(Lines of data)
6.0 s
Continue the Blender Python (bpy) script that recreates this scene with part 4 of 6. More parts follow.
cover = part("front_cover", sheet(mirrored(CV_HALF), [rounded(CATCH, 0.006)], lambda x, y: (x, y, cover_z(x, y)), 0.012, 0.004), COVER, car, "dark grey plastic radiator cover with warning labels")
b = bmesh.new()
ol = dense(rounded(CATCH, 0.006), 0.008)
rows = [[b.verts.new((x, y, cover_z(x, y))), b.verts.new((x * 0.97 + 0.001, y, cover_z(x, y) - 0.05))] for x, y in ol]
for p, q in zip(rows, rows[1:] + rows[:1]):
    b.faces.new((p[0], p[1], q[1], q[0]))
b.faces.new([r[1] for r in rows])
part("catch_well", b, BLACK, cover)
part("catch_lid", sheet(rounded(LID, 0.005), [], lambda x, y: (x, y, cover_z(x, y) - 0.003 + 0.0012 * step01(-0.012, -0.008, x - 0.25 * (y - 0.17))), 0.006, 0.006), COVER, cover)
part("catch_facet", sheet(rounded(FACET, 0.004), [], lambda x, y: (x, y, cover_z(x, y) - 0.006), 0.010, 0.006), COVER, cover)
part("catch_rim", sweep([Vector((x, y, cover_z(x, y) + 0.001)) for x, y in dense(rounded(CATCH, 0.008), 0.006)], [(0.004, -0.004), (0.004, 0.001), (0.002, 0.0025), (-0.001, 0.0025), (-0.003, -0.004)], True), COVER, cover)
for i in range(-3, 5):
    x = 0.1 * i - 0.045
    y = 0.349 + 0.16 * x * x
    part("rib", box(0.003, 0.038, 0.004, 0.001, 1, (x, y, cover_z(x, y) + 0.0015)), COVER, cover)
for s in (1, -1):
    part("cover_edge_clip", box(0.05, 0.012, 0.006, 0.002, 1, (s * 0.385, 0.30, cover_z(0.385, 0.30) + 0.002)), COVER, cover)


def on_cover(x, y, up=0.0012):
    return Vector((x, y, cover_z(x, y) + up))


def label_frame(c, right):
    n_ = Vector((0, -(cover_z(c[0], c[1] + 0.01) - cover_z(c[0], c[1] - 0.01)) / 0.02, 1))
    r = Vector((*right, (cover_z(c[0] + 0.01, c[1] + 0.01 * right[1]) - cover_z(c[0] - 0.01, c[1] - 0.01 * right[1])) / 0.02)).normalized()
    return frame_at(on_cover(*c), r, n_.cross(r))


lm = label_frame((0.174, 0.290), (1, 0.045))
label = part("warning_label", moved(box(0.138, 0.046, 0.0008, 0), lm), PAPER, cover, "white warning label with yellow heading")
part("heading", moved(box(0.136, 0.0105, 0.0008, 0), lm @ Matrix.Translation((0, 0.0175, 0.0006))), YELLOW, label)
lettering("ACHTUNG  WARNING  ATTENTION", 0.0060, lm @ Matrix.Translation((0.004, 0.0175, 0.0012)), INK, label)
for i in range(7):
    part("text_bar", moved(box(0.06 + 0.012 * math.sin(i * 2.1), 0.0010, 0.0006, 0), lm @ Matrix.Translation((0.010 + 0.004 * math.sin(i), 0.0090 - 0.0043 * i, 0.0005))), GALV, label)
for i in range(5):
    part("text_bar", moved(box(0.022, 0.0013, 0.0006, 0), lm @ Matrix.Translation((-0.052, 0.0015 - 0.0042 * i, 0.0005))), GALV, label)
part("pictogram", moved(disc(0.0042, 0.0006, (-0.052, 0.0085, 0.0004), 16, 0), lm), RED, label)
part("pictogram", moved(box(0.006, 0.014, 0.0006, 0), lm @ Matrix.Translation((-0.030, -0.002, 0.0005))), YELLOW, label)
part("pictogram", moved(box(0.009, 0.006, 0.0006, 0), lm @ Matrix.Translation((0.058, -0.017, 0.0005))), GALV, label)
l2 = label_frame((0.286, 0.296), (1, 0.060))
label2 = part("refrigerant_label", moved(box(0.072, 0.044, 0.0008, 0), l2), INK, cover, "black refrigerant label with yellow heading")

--

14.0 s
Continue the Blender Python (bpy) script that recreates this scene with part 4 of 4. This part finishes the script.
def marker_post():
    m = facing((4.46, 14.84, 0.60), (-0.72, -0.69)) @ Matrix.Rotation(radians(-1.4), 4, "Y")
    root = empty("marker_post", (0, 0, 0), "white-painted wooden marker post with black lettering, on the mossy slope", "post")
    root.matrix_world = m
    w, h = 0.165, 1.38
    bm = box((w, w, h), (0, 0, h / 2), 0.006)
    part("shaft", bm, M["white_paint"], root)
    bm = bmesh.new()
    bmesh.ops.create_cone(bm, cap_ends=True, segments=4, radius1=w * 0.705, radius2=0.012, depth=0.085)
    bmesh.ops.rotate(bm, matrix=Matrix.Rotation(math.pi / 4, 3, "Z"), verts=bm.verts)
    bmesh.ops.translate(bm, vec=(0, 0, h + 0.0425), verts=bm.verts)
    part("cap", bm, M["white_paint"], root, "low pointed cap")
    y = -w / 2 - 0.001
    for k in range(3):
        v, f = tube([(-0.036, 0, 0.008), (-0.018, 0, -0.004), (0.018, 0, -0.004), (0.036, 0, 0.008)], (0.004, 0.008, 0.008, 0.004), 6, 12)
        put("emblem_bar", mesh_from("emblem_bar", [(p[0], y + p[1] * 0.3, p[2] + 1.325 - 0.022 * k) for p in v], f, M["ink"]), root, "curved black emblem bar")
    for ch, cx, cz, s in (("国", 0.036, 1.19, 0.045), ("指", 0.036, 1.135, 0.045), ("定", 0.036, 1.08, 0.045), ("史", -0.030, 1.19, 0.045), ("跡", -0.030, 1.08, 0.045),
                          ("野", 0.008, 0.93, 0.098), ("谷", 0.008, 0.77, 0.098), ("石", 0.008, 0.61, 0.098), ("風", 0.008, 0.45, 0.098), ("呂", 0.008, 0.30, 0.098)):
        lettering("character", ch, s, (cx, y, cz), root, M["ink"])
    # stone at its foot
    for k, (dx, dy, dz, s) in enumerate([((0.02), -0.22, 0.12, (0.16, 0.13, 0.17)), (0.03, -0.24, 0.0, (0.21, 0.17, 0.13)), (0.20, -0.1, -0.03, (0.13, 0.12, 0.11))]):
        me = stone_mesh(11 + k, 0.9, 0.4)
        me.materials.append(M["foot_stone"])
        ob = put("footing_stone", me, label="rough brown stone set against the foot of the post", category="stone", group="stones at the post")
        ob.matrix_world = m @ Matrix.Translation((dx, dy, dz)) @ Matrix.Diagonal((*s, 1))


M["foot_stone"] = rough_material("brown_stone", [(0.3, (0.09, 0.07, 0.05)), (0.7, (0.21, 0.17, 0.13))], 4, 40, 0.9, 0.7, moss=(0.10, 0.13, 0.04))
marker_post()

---

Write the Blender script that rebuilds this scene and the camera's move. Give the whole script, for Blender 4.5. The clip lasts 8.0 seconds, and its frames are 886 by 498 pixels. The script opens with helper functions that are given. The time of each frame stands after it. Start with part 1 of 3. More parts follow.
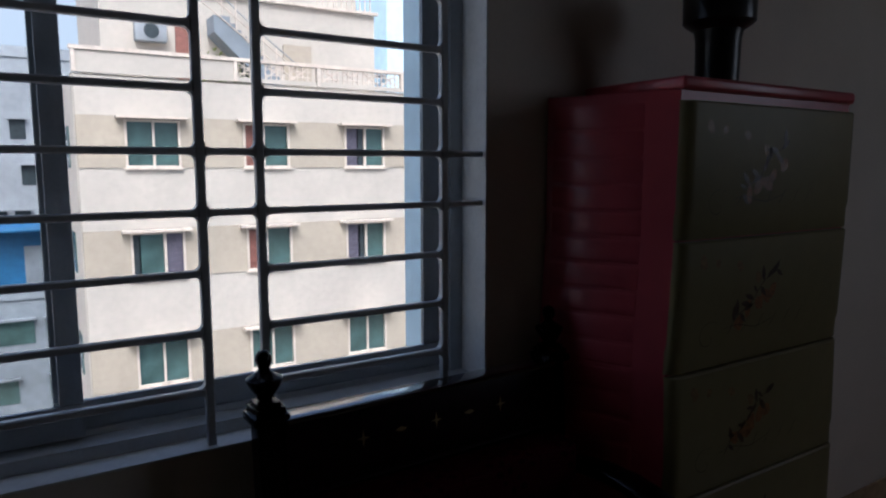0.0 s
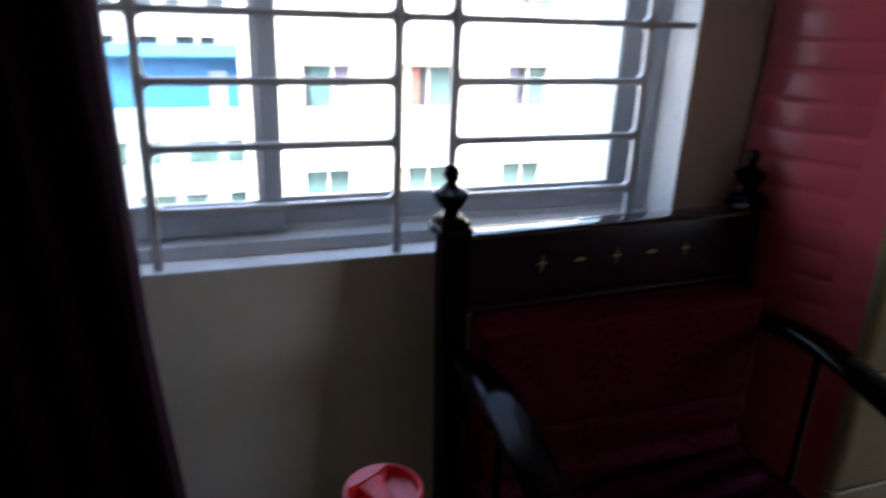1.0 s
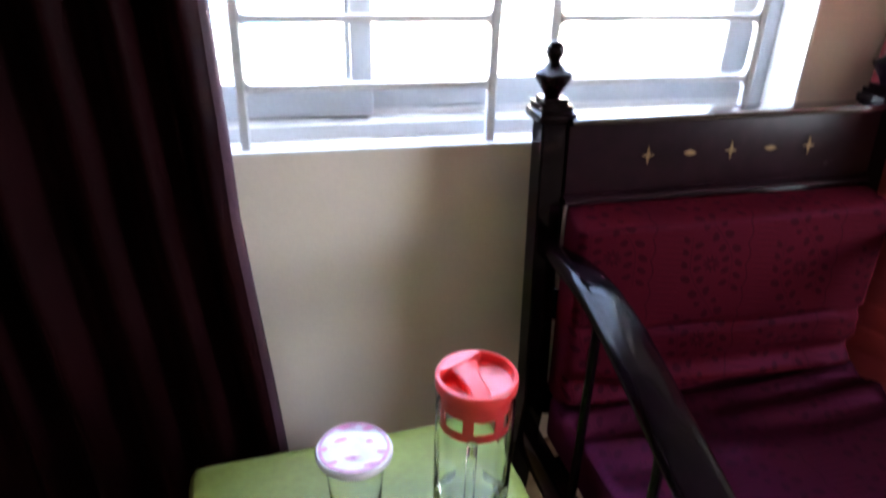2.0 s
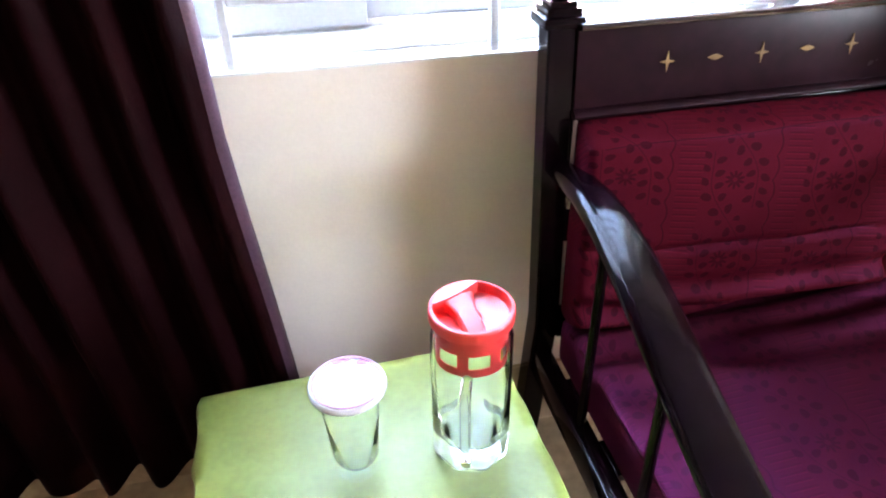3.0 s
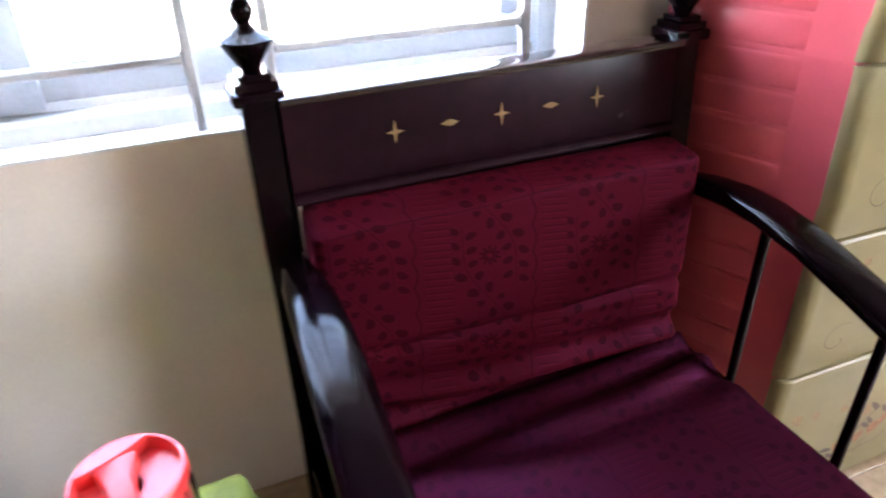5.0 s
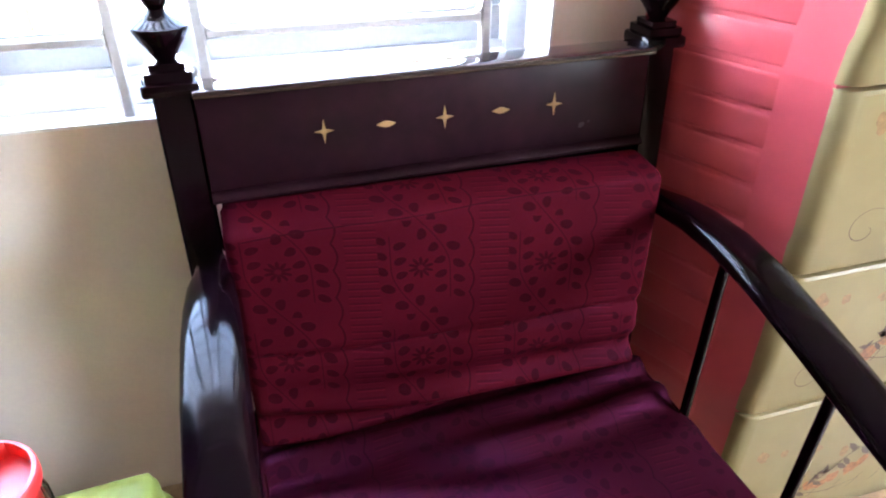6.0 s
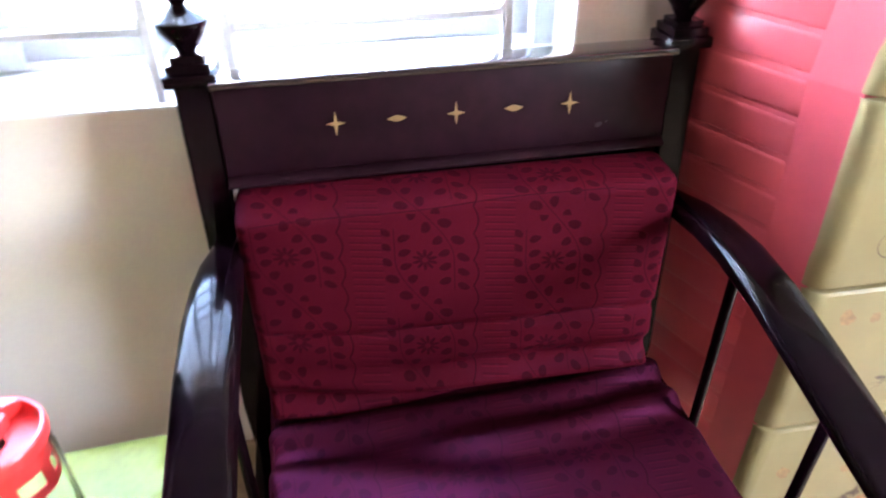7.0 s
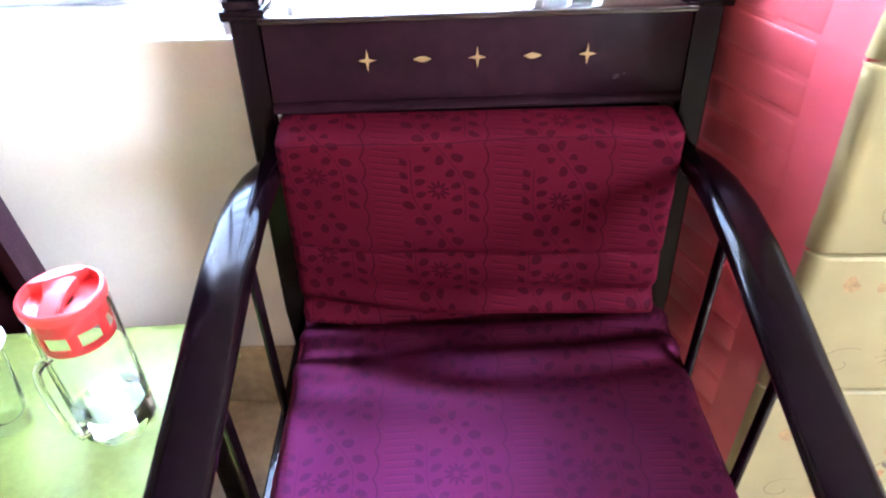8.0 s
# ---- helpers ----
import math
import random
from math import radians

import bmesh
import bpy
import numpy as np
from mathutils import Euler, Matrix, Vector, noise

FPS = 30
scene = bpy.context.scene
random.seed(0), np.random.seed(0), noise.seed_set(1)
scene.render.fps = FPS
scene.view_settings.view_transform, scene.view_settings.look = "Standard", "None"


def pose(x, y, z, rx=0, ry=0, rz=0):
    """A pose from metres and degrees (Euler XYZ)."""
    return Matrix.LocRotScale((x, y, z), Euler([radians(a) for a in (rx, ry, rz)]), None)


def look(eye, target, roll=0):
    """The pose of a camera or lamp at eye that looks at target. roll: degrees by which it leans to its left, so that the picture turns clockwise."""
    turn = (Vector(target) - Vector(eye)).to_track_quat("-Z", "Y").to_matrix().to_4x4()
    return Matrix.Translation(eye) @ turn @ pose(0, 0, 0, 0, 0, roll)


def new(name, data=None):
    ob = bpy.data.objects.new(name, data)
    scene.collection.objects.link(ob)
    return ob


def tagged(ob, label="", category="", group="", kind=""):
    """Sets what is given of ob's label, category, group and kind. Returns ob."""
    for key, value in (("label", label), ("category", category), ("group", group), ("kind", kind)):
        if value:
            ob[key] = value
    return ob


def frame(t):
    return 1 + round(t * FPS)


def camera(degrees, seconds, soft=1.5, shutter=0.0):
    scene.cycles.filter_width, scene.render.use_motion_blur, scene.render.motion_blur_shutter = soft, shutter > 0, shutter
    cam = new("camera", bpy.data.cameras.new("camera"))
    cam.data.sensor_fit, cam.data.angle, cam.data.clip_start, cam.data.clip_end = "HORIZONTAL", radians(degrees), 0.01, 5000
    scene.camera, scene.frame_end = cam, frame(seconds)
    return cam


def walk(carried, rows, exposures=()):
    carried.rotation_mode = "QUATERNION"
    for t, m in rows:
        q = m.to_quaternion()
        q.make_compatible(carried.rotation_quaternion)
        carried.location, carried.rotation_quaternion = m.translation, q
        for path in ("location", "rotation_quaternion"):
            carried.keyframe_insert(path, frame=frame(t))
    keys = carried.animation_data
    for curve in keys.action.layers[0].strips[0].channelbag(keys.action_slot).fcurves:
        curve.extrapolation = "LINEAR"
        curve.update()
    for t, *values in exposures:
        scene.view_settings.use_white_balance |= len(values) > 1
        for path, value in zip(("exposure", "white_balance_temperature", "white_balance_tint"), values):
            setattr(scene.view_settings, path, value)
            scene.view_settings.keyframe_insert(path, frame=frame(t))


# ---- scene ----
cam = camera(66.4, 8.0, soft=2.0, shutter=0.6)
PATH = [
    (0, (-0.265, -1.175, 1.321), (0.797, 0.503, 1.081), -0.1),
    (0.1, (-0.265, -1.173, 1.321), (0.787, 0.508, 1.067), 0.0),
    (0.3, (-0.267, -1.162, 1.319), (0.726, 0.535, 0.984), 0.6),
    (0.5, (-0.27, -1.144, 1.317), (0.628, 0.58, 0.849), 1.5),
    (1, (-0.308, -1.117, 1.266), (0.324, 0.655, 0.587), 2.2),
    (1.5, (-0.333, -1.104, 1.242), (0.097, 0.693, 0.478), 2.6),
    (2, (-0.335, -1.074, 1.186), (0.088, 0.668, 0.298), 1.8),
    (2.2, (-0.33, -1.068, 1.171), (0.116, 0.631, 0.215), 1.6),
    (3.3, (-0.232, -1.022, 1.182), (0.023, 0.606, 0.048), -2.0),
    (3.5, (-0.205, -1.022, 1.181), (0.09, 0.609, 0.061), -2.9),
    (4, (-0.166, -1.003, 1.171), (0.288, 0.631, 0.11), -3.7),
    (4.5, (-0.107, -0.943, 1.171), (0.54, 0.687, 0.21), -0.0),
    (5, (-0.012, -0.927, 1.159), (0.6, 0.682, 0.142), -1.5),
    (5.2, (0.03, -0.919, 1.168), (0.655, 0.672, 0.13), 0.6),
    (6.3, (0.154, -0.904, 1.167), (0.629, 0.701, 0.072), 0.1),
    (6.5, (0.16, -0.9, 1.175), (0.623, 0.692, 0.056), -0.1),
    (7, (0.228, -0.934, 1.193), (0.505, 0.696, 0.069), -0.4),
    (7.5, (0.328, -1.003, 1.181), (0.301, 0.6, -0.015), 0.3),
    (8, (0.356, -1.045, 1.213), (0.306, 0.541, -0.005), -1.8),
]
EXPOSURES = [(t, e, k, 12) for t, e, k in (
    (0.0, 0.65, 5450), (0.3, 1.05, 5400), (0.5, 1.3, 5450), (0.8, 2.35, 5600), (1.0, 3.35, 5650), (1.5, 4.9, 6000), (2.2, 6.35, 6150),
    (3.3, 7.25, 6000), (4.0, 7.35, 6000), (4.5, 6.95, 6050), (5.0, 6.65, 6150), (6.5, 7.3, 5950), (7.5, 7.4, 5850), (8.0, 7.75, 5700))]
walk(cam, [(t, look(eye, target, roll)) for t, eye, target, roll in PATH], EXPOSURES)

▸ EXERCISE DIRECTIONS
Return nothing but the lines running from the line with "q = m.to_quaternion()" through the line with "scene.view_settings.keyframe_insert(path, frame=frame(t))", exactly as they appear.

▸ FULL ANSWER
        q = m.to_quaternion()
        q.make_compatible(carried.rotation_quaternion)
        carried.location, carried.rotation_quaternion = m.translation, q
        for path in ("location", "rotation_quaternion"):
            carried.keyframe_insert(path, frame=frame(t))
    keys = carried.animation_data
    for curve in keys.action.layers[0].strips[0].channelbag(keys.action_slot).fcurves:
        curve.extrapolation = "LINEAR"
        curve.update()
    for t, *values in exposures:
        scene.view_settings.use_white_balance |= len(values) > 1
        for path, value in zip(("exposure", "white_balance_temperature", "white_balance_tint"), values):
            setattr(scene.view_settings, path, value)
            scene.view_settings.keyframe_insert(path, frame=frame(t))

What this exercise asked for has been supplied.